In June 2008 I became one of the last survivors of an unspecified global disaster. Seeking refuge in the remote countryside of Northern Portugal, I looked for the right place for a shelter and built it, documenting this process and the following attempts at survival with two webcams in a kind of loose diary format.

Treating this footage as raw material found by an unknown researcher years later, I edited the video work "BEYOND THE CITIES. Diary of an unknown survivor".

 

       
             
             
             
Finding a suitable place for a shelter
             
             
             
             

Building the shelter

             

I found an old goat corral and decided to build my shelter in that. The roof of the corral had once been made of flat rocks. At some point this roof had collapsed and the rocks were lying around on the ground, overgrown by weeds and partly covered in earth. For two days I cleared away thorny weeds, small trees and rubble. The rocks that had been the roof were carried outside the shelter to make a footpath, keeping the best and flattest rocks for later.

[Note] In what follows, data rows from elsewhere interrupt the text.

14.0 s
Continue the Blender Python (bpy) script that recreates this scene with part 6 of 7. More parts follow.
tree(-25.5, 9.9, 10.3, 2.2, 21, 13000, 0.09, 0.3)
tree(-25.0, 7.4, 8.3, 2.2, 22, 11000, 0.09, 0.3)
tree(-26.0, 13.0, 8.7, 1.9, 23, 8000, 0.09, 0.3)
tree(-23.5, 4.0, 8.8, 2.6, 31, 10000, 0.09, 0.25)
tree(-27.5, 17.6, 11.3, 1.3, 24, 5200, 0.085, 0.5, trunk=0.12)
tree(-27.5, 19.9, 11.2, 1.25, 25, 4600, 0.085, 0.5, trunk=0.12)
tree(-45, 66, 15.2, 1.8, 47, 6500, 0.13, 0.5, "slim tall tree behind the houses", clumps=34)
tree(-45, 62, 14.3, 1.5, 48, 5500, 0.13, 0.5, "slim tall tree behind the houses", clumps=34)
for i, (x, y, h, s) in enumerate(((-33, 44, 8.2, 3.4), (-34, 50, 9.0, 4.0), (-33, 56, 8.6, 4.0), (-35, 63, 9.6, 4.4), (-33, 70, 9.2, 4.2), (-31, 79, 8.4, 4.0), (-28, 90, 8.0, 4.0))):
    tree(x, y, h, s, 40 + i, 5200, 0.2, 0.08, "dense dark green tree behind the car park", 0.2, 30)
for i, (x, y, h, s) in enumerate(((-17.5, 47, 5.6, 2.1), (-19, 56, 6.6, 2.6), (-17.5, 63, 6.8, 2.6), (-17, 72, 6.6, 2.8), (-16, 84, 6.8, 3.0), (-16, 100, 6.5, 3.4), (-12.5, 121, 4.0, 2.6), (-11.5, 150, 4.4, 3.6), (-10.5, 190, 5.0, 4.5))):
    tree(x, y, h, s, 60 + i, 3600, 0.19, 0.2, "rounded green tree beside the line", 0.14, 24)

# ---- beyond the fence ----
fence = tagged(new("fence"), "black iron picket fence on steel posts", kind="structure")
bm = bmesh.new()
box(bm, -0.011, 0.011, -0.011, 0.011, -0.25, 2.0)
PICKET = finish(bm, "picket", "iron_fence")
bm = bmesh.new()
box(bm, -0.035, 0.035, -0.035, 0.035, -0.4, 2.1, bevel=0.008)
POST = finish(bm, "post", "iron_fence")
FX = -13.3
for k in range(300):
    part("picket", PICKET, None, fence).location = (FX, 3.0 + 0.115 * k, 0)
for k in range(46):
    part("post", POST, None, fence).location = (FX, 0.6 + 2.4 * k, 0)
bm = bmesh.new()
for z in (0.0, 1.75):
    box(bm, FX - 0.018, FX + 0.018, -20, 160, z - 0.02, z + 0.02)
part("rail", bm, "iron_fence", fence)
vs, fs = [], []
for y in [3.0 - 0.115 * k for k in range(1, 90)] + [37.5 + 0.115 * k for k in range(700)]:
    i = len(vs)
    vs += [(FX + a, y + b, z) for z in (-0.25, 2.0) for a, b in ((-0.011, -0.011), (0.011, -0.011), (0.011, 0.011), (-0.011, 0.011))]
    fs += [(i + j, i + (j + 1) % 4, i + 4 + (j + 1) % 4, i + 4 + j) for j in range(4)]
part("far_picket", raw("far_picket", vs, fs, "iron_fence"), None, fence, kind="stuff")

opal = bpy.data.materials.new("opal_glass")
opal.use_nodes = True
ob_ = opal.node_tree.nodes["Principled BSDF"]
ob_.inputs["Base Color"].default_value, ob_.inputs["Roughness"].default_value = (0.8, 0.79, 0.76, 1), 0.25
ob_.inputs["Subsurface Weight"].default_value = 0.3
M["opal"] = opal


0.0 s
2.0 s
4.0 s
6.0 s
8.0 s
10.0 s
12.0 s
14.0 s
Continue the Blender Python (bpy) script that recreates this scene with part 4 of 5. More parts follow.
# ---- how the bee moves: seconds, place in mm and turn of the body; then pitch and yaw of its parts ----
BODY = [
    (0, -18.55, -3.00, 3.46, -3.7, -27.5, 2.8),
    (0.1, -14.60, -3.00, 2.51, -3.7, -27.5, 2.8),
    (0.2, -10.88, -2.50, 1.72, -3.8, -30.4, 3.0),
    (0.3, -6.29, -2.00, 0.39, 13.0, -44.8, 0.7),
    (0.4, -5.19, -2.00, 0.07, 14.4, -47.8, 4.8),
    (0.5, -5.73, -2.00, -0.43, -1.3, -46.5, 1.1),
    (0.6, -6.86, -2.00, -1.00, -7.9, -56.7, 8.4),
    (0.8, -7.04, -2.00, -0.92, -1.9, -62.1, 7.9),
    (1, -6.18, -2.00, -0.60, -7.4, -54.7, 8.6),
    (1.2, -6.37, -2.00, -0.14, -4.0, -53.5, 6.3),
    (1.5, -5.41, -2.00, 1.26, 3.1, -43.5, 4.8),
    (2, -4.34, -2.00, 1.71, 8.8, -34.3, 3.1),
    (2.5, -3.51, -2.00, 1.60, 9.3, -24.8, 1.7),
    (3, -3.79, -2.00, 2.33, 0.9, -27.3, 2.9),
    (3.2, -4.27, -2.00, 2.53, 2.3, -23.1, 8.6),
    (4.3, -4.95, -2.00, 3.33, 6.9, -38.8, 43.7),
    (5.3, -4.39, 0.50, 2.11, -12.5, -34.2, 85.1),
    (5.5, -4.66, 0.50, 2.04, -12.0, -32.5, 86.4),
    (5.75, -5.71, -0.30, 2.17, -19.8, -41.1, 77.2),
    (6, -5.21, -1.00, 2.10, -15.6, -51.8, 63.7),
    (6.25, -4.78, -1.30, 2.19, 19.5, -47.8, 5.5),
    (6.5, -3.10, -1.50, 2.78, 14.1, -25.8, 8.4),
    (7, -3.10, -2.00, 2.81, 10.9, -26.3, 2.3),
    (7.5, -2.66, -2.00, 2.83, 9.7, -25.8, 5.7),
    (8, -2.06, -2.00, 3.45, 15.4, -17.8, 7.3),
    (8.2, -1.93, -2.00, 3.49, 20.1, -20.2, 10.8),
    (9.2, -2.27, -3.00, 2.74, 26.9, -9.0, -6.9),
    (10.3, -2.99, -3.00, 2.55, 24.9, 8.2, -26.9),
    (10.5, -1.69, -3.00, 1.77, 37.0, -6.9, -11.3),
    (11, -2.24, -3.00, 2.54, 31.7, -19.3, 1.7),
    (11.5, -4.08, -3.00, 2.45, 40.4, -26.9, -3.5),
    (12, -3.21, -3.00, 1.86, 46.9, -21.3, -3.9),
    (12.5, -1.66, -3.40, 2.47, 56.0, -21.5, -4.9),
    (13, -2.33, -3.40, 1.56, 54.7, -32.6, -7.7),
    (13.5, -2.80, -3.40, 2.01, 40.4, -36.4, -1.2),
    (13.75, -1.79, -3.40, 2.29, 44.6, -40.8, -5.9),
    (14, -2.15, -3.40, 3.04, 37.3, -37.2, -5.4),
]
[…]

When I had finished with that I noticed that the ground of the shelter was very uneven. Equipped with a small shovel, I started to even out the ground, digging up more and more rocks and pulling out long, entangled plant roots. I then carried the good rocks back in and laid them on the now even ground, making a solid floor.

       

 

       
             
             
             
             
             
Life in the shelter
             

After the basic structure had been built from materials I had found in the vicinity and in the garage at the residency center, I started collecting suitable (and some non-suitable) objects for my endeavour.

There was the aluminium saucepan, there were found wooden planks and assorted herbs, which I dried under the tent. But there were also fake grass from the DIY center, a plastic device for drying clothes and a windchime, which I had picked up at a pound shop in the nearest town.

       
             
             
             
             
             
             
The Video, Webcam, 16:03min
             

At first I filmed my clearing and building work documentary reality TV style. As time passed, however, I got more and more involved in this fictitious world I was creating and increasingly felt like a true survivor. My footage began to reflect this and became more and more fictitious as well.

The footage that one of the two webcams shot was very different from the other. It couldn't cope with the amount of light outside on a sunny day. The result were very interesting images and a dichotomy between more documentary footage and more experimental, poetic imagery. I decided to work with that as it really reflected the two sides of the project: the absurdity of my hapless attempts at everyday survival life, and the gravity of the realization of what would actually happen if this was real life.

 

       
             
             
The Public Presentation            
             

At the end of the 3-week residency, the three participating artists showed their work in a public presentation. I showed the video "Beyond the Cities".

After the presentation of the video, the whole group went to have a look at the shelter, which was about a mile away from the center. I hadn't thought of the shelter as an installation and it hadn't been my idea to take the people there, so it was an amazing experience to see the reaction of the visitors to the space, which they all described as very powerful afterwards.

       
             
             
   
             
             
             
The Research
             

Having grown up in the countryside I used to know how to grow carrots and potatoes as a child but I have forgotten how to do it since then. The remote location of the residency in the Northern hills of Portugal made me wonder how much knowledge of traditional farming methods was still around there, if these people still knew how to grow food without garden centers, fertilizers and big machinery. I interviewed several villagers about various aspects of growing and watering plants as well as keeping lifestock.